§ **WRITTEN PROBLEM**:
Write the data out again, character for character, with no images.

§ **SUPPLIED INFORMATION**:

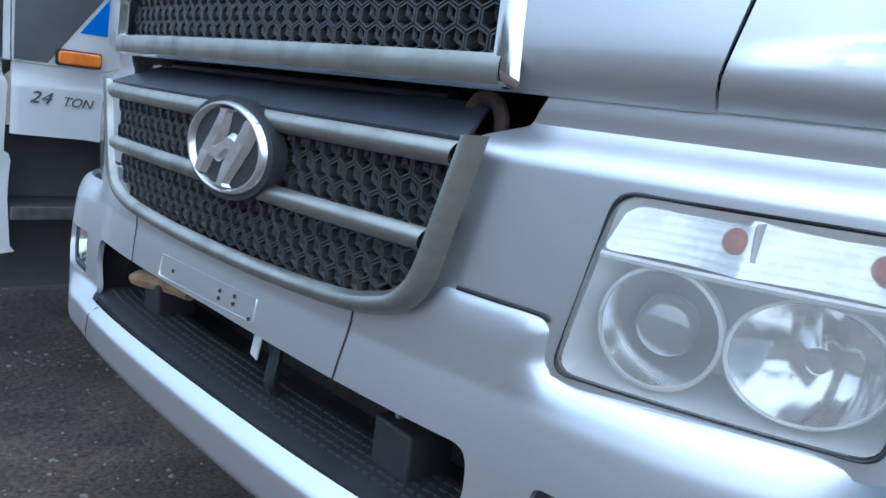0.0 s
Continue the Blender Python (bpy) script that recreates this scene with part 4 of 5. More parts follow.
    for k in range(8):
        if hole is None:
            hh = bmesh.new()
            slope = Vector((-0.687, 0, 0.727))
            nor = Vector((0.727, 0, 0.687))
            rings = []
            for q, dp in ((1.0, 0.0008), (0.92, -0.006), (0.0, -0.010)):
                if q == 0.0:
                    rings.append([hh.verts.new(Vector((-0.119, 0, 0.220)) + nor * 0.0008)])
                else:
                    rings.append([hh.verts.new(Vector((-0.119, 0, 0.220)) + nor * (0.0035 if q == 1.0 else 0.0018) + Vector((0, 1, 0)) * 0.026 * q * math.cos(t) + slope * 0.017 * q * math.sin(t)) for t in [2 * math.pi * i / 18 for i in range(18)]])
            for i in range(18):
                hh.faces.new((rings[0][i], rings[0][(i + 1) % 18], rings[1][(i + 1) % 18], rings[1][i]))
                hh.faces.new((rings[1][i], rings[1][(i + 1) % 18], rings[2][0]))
            hole = part("hand_hole", hh, DARK, w, "oval coloured dark for the shade in a hand hole")
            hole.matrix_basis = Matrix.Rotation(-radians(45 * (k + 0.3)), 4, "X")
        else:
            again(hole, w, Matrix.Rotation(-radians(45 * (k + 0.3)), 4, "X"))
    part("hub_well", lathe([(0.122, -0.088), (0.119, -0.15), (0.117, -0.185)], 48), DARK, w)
    # hub: cap and flange
    part("hub_flange", lathe([(0.118, -0.185), (0.112, -0.178), (0.088, -0.172), (0.083, -0.150), (0.080, -0.085), (0.076, -0.066), (0.066, -0.060), (0.055, -0.056)], 40), RUST, w)
    co = 0.022 if dusty else 0.0
    part("hub_cap", lathe([(0.068, -0.060), (0.064, -0.054), (0.054, -0.052), (0.049, -0.038), (0.046, -0.026 + co), (0.038, -0.019 + co), (0.022, -0.017 + co), (0.020, -0.020 + co), (0.0, -0.020 + co)], 40), HUB_PAINT, w, "paint-flaked orange hub cap")
    for k in range(5):
        a = radians(20 + 72 * k)
        part("cap_bolt", lathe([(0.0, -0.046), (0.006, -0.047), (0.007, -0.054)], 8), RUST, w, loc=(0.0, 0.059 * math.sin(a), 0.059 * math.cos(a)))
    nut = None
    for k in range(10):
        a = radians(3 + 36 * k)
        if nut is None:
            nut = part("wheel_nut", nut_mesh(), RUST_NUT if not dusty else PALE_NUT, w, "rusty wheel nut", split=30)
            nut.matrix_basis = Matrix.Rotation(-a, 4, "X")
        else:
            again(nut, w, Matrix.Rotation(-a, 4, "X"))
    if marks:
        # the maker's name stays a row of plain raised outlines
        for k, (a, wide) in enumerate(((-92, 9.5), (-75.5, 8.5), (-60, 8.5), (-44, 9.5), (-27, 9), (-11, 9), (5, 9))):
            part("raised_mark", arc_mark(a, a + wide, 0.347, 0.400 if k in (0, 3, 6) else 0.392, 0.0022, 0.42, 0.0095), SIDEWALL, w)
        for k in range(6):
            part("raised_mark", arc_mark(106 + 14 * k, 114.5 + 14 * k, 0.347, 0.397, 0.0020, 0.25), SIDEWALL, w)
        for k in range(9):
            part("small_mark", arc_mark(56 + 3.4 * k, 58.2 + 3.4 * k, 0.416, 0.428, 0.0012, 0, 0.003), SIDEWALL, w)
    return w


EDGE_DUST = material("dusty_tread_edge", (0.14, 0.127, 0.106), 0.92, 0.0, (0.225, 0.204, 0.172), scale=12, bump=0.6, bump_scale=90, grain=0.25, grain_scale=140, col3=(0.36, 0.33, 0.275), mix3=(0.52, 0.70), scale3=13)
RIM_PALE = material("dusty_pale_rim", (0.36, 0.33, 0.27), 0.8, 0.0, (0.24, 0.19, 0.14), mix=(0.45, 0.65), scale=9, bump=0.3, col3=(0.45, 0.43, 0.38), mix3=(0.5, 0.65), scale3=6)
PALE_NUT = material("dusty_nut", (0.30, 0.25, 0.19), 0.75, 0.1, (0.38, 0.34, 0.28), scale=40, bump=0.3, objvar=0.15)
HUB_PAINT = material("flaked_hub_paint", (0.38, 0.27, 0.15), 0.65, 0.0, (0.24, 0.11, 0.05), mix=(0.46, 0.57), scale=26, col3=(0.36, 0.38, 0.36), mix3=(0.56, 0.64), scale3=18, bump=0.3, bump_scale=90)
RUST_NUT = material("rusty_nut", (0.10, 0.070, 0.054), 0.7, 0.3, (0.20, 0.135, 0.09), scale=40, bump=0.4, bump_scale=150, objvar=0.3)
# dust, and the second wheel's sunlight put into the pale colour
SUNLIT_DUSTY_WALL = material("sunlit_dusty_sidewall", (0.21, 0.198, 0.175), 0.85, 0.0, (0.33, 0.312, 0.275), scale=5, bump=0.2, bump_scale=80, col3=(0.12, 0.11, 0.10), mix3=(0.5, 0.7), scale3=4)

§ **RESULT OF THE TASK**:
0.0 s
Continue the Blender Python (bpy) script that recreates this scene with part 4 of 5. More parts follow.
    for k in range(8):
        if hole is None:
            hh = bmesh.new()
            slope = Vector((-0.687, 0, 0.727))
            nor = Vector((0.727, 0, 0.687))
            rings = []
            for q, dp in ((1.0, 0.0008), (0.92, -0.006), (0.0, -0.010)):
                if q == 0.0:
                    rings.append([hh.verts.new(Vector((-0.119, 0, 0.220)) + nor * 0.0008)])
                else:
                    rings.append([hh.verts.new(Vector((-0.119, 0, 0.220)) + nor * (0.0035 if q == 1.0 else 0.0018) + Vector((0, 1, 0)) * 0.026 * q * math.cos(t) + slope * 0.017 * q * math.sin(t)) for t in [2 * math.pi * i / 18 for i in range(18)]])
            for i in range(18):
                hh.faces.new((rings[0][i], rings[0][(i + 1) % 18], rings[1][(i + 1) % 18], rings[1][i]))
                hh.faces.new((rings[1][i], rings[1][(i + 1) % 18], rings[2][0]))
            hole = part("hand_hole", hh, DARK, w, "oval coloured dark for the shade in a hand hole")
            hole.matrix_basis = Matrix.Rotation(-radians(45 * (k + 0.3)), 4, "X")
        else:
            again(hole, w, Matrix.Rotation(-radians(45 * (k + 0.3)), 4, "X"))
    part("hub_well", lathe([(0.122, -0.088), (0.119, -0.15), (0.117, -0.185)], 48), DARK, w)
    # hub: cap and flange
    part("hub_flange", lathe([(0.118, -0.185), (0.112, -0.178), (0.088, -0.172), (0.083, -0.150), (0.080, -0.085), (0.076, -0.066), (0.066, -0.060), (0.055, -0.056)], 40), RUST, w)
    co = 0.022 if dusty else 0.0
    part("hub_cap", lathe([(0.068, -0.060), (0.064, -0.054), (0.054, -0.052), (0.049, -0.038), (0.046, -0.026 + co), (0.038, -0.019 + co), (0.022, -0.017 + co), (0.020, -0.020 + co), (0.0, -0.020 + co)], 40), HUB_PAINT, w, "paint-flaked orange hub cap")
    for k in range(5):
        a = radians(20 + 72 * k)
        part("cap_bolt", lathe([(0.0, -0.046), (0.006, -0.047), (0.007, -0.054)], 8), RUST, w, loc=(0.0, 0.059 * math.sin(a), 0.059 * math.cos(a)))
    nut = None
    for k in range(10):
        a = radians(3 + 36 * k)
        if nut is None:
            nut = part("wheel_nut", nut_mesh(), RUST_NUT if not dusty else PALE_NUT, w, "rusty wheel nut", split=30)
            nut.matrix_basis = Matrix.Rotation(-a, 4, "X")
        else:
            again(nut, w, Matrix.Rotation(-a, 4, "X"))
    if marks:
        # the maker's name stays a row of plain raised outlines
        for k, (a, wide) in enumerate(((-92, 9.5), (-75.5, 8.5), (-60, 8.5), (-44, 9.5), (-27, 9), (-11, 9), (5, 9))):
            part("raised_mark", arc_mark(a, a + wide, 0.347, 0.400 if k in (0, 3, 6) else 0.392, 0.0022, 0.42, 0.0095), SIDEWALL, w)
        for k in range(6):
            part("raised_mark", arc_mark(106 + 14 * k, 114.5 + 14 * k, 0.347, 0.397, 0.0020, 0.25), SIDEWALL, w)
        for k in range(9):
            part("small_mark", arc_mark(56 + 3.4 * k, 58.2 + 3.4 * k, 0.416, 0.428, 0.0012, 0, 0.003), SIDEWALL, w)
    return w


EDGE_DUST = material("dusty_tread_edge", (0.14, 0.127, 0.106), 0.92, 0.0, (0.225, 0.204, 0.172), scale=12, bump=0.6, bump_scale=90, grain=0.25, grain_scale=140, col3=(0.36, 0.33, 0.275), mix3=(0.52, 0.70), scale3=13)
RIM_PALE = material("dusty_pale_rim", (0.36, 0.33, 0.27), 0.8, 0.0, (0.24, 0.19, 0.14), mix=(0.45, 0.65), scale=9, bump=0.3, col3=(0.45, 0.43, 0.38), mix3=(0.5, 0.65), scale3=6)
PALE_NUT = material("dusty_nut", (0.30, 0.25, 0.19), 0.75, 0.1, (0.38, 0.34, 0.28), scale=40, bump=0.3, objvar=0.15)
HUB_PAINT = material("flaked_hub_paint", (0.38, 0.27, 0.15), 0.65, 0.0, (0.24, 0.11, 0.05), mix=(0.46, 0.57), scale=26, col3=(0.36, 0.38, 0.36), mix3=(0.56, 0.64), scale3=18, bump=0.3, bump_scale=90)
RUST_NUT = material("rusty_nut", (0.10, 0.070, 0.054), 0.7, 0.3, (0.20, 0.135, 0.09), scale=40, bump=0.4, bump_scale=150, objvar=0.3)
# dust, and the second wheel's sunlight put into the pale colour
SUNLIT_DUSTY_WALL = material("sunlit_dusty_sidewall", (0.21, 0.198, 0.175), 0.85, 0.0, (0.33, 0.312, 0.275), scale=5, bump=0.2, bump_scale=80, col3=(0.12, 0.11, 0.10), mix3=(0.5, 0.7), scale3=4)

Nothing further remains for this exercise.